**SET TASK**
Gather the lines from the material that contain "degrees".

━━━ EXERCISE INPUT

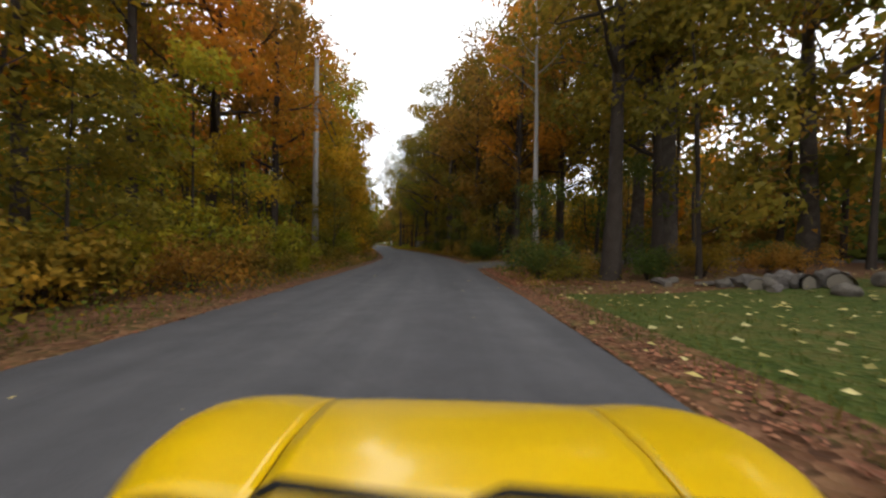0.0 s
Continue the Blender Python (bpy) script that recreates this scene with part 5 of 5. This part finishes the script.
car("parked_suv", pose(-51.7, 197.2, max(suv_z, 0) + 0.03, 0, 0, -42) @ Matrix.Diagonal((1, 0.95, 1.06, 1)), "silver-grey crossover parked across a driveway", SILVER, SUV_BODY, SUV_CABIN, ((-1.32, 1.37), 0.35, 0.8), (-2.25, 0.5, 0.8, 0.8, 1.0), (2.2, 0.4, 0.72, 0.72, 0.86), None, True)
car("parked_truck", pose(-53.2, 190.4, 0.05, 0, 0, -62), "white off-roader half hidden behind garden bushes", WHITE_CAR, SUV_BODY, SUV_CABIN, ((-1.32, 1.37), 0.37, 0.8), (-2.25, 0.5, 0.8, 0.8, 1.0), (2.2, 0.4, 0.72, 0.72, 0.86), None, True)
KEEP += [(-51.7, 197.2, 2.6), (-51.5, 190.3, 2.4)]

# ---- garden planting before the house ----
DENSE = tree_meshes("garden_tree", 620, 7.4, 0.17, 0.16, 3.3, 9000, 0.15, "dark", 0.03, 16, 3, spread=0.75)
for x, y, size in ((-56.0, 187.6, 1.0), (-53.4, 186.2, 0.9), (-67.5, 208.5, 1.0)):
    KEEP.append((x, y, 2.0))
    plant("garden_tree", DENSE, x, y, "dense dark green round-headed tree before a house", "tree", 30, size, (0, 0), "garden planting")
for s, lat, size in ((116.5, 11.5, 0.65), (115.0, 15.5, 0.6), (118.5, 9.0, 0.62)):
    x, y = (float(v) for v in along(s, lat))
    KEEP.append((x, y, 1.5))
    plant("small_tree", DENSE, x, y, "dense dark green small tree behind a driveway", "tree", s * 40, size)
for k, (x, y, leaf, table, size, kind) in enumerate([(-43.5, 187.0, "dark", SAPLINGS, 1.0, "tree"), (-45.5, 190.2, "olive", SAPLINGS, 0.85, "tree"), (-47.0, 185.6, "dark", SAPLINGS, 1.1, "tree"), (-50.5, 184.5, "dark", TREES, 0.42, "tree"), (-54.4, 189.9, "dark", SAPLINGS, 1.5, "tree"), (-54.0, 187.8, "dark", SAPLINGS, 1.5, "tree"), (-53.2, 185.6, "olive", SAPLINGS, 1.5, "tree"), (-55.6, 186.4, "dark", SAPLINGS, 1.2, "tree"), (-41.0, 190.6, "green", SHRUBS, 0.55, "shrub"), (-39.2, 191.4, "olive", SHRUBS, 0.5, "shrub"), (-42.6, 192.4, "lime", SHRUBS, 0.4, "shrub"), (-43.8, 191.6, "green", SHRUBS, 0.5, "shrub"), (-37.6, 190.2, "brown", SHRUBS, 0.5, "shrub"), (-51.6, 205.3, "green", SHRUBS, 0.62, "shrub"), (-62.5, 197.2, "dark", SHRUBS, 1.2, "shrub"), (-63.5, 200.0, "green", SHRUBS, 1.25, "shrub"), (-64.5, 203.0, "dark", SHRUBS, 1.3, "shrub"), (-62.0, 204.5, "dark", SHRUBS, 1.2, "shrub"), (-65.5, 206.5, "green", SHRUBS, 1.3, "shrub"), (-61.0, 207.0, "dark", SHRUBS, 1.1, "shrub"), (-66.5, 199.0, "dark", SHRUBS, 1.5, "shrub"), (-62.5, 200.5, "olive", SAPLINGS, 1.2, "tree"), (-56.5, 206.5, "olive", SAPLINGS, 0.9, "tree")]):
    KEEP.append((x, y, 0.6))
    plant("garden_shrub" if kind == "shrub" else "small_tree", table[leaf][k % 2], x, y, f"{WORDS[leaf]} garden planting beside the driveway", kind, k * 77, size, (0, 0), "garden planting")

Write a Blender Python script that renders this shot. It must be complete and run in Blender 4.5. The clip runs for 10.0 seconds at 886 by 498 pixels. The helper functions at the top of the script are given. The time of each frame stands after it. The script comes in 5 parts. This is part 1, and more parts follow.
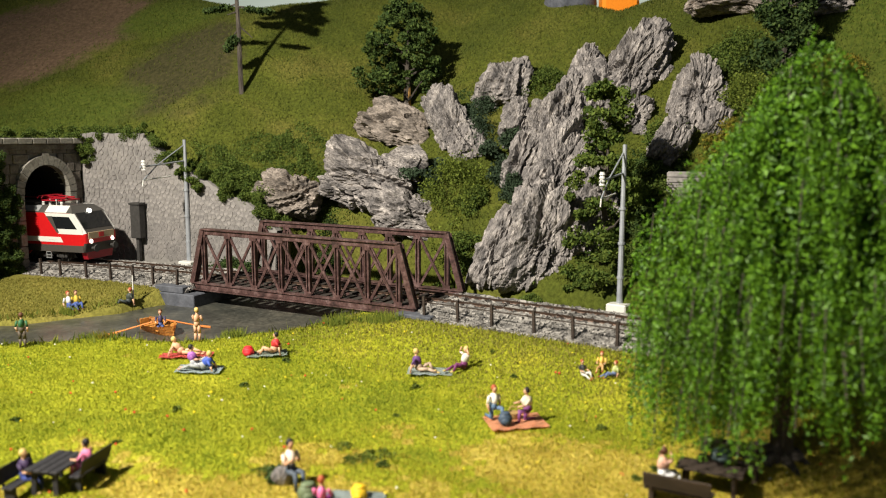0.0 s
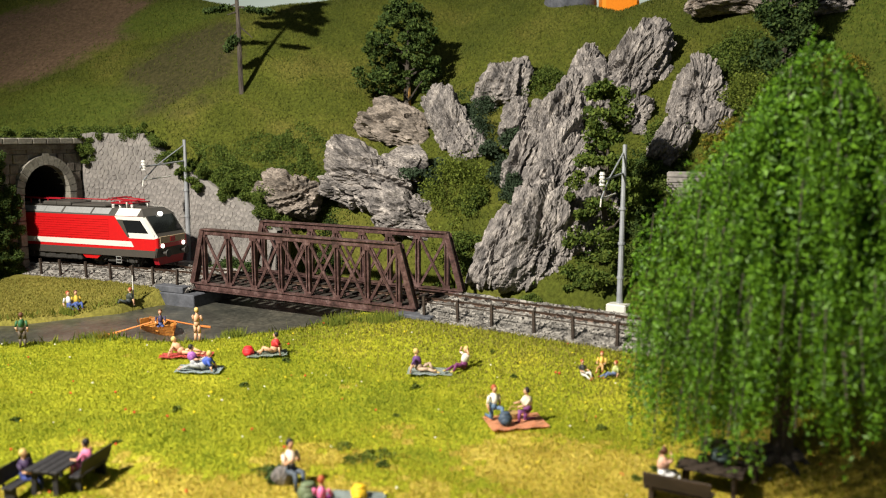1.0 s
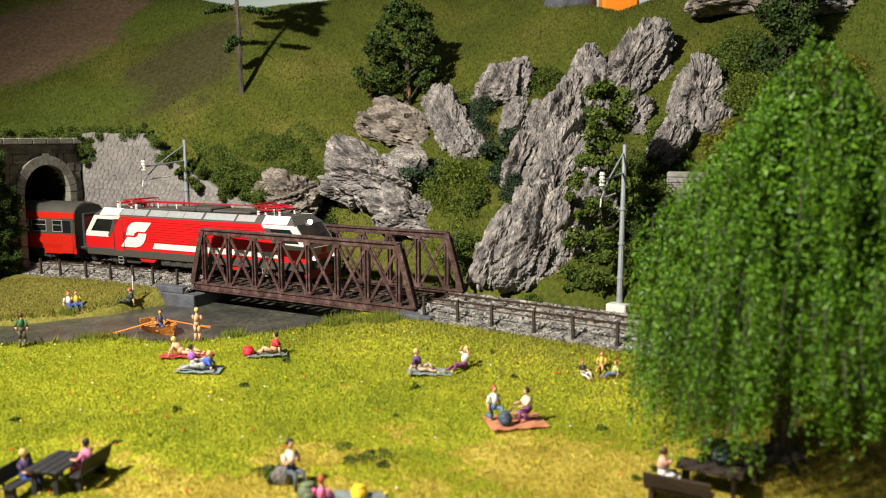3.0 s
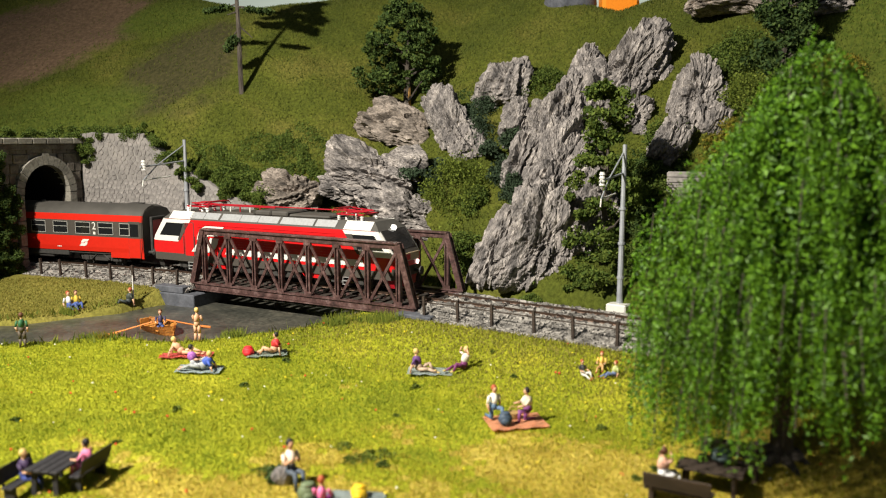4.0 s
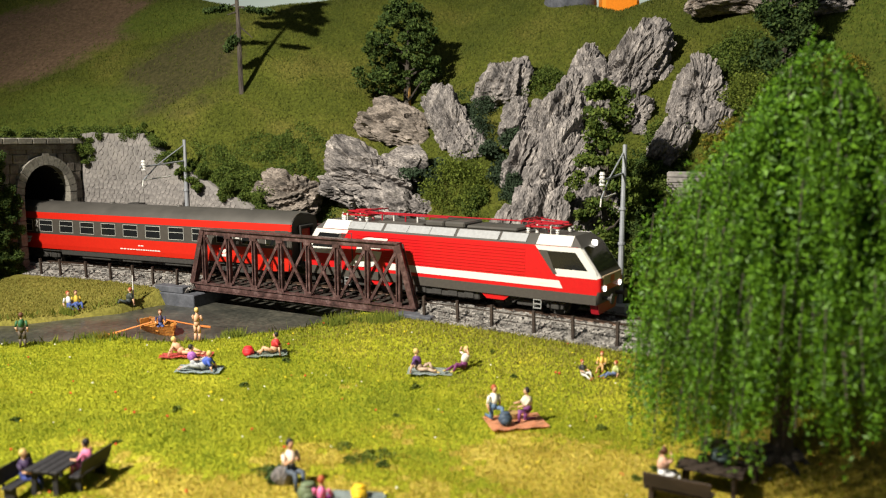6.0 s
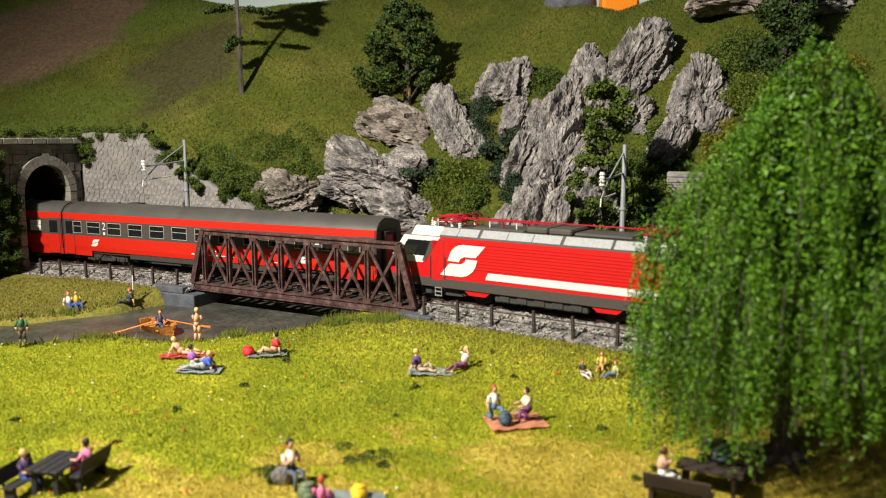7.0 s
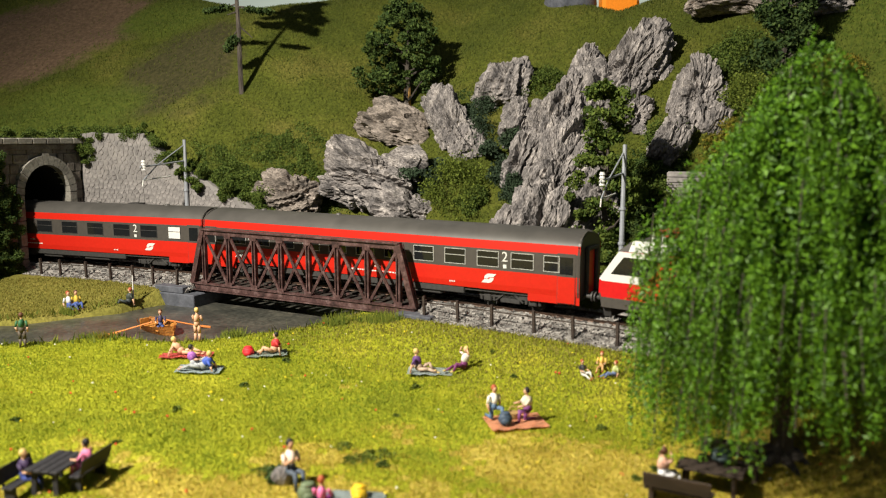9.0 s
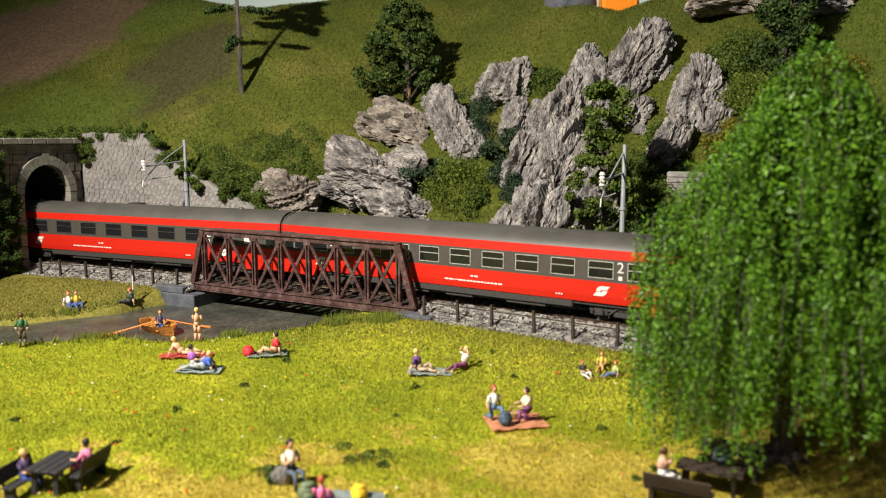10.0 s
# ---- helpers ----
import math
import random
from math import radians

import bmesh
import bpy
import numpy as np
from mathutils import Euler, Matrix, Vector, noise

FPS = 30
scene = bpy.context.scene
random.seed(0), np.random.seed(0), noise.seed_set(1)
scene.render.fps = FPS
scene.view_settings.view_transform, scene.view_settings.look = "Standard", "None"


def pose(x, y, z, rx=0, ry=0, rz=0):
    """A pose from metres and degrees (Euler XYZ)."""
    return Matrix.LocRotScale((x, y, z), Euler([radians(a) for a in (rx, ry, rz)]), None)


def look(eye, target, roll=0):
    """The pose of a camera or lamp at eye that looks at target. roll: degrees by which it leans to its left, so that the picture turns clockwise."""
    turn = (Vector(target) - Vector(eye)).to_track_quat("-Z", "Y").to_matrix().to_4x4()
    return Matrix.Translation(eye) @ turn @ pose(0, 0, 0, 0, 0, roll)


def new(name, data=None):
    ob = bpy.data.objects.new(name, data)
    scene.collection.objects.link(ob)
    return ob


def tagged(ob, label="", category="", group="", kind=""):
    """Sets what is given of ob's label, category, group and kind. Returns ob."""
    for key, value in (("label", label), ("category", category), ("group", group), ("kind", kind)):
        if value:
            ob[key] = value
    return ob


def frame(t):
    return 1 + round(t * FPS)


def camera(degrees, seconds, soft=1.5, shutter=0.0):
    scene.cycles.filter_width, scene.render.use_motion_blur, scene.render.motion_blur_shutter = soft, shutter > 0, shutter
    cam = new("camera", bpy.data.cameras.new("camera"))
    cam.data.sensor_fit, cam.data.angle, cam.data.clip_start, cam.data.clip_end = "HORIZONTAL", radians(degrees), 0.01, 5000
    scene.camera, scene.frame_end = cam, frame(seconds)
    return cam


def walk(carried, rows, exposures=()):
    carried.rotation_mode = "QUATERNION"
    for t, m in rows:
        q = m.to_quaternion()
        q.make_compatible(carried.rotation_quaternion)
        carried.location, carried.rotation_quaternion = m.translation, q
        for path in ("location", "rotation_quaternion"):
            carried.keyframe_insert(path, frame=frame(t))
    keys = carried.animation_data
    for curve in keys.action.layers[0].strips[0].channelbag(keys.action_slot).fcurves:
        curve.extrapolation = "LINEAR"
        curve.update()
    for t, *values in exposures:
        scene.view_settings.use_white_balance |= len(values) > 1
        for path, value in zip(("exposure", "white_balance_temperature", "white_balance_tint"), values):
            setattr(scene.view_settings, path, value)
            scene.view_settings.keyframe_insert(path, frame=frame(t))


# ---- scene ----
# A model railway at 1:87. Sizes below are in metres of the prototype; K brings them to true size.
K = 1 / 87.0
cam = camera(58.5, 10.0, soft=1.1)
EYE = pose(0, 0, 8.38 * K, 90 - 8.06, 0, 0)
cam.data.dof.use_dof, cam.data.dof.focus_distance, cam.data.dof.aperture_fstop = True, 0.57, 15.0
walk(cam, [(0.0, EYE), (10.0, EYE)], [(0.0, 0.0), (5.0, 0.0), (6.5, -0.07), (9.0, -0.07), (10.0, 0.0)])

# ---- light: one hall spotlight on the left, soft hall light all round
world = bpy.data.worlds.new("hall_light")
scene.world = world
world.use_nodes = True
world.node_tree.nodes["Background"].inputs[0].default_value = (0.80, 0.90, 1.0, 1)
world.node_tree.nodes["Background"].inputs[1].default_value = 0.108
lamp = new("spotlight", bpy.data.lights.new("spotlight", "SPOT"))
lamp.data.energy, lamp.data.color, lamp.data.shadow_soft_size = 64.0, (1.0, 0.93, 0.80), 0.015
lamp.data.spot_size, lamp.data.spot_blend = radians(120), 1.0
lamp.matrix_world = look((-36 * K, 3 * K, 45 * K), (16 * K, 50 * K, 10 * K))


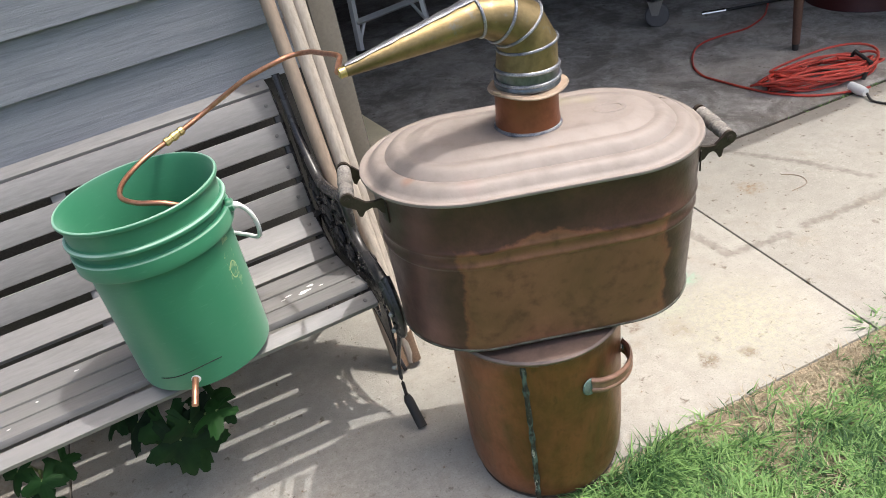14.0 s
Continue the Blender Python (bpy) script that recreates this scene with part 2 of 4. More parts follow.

━━━━━━

**SOLVED PROBLEM**
    """A pose from metres and degrees (Euler XYZ)."""
    """The pose of a camera or lamp at eye that looks at target. roll: degrees by which it leans to its left, so that the picture turns clockwise."""
def camera(degrees, seconds, soft=1.5, shutter=0.0):
    cam.data.sensor_fit, cam.data.angle, cam.data.clip_start, cam.data.clip_end = "HORIZONTAL", radians(degrees), 0.01, 5000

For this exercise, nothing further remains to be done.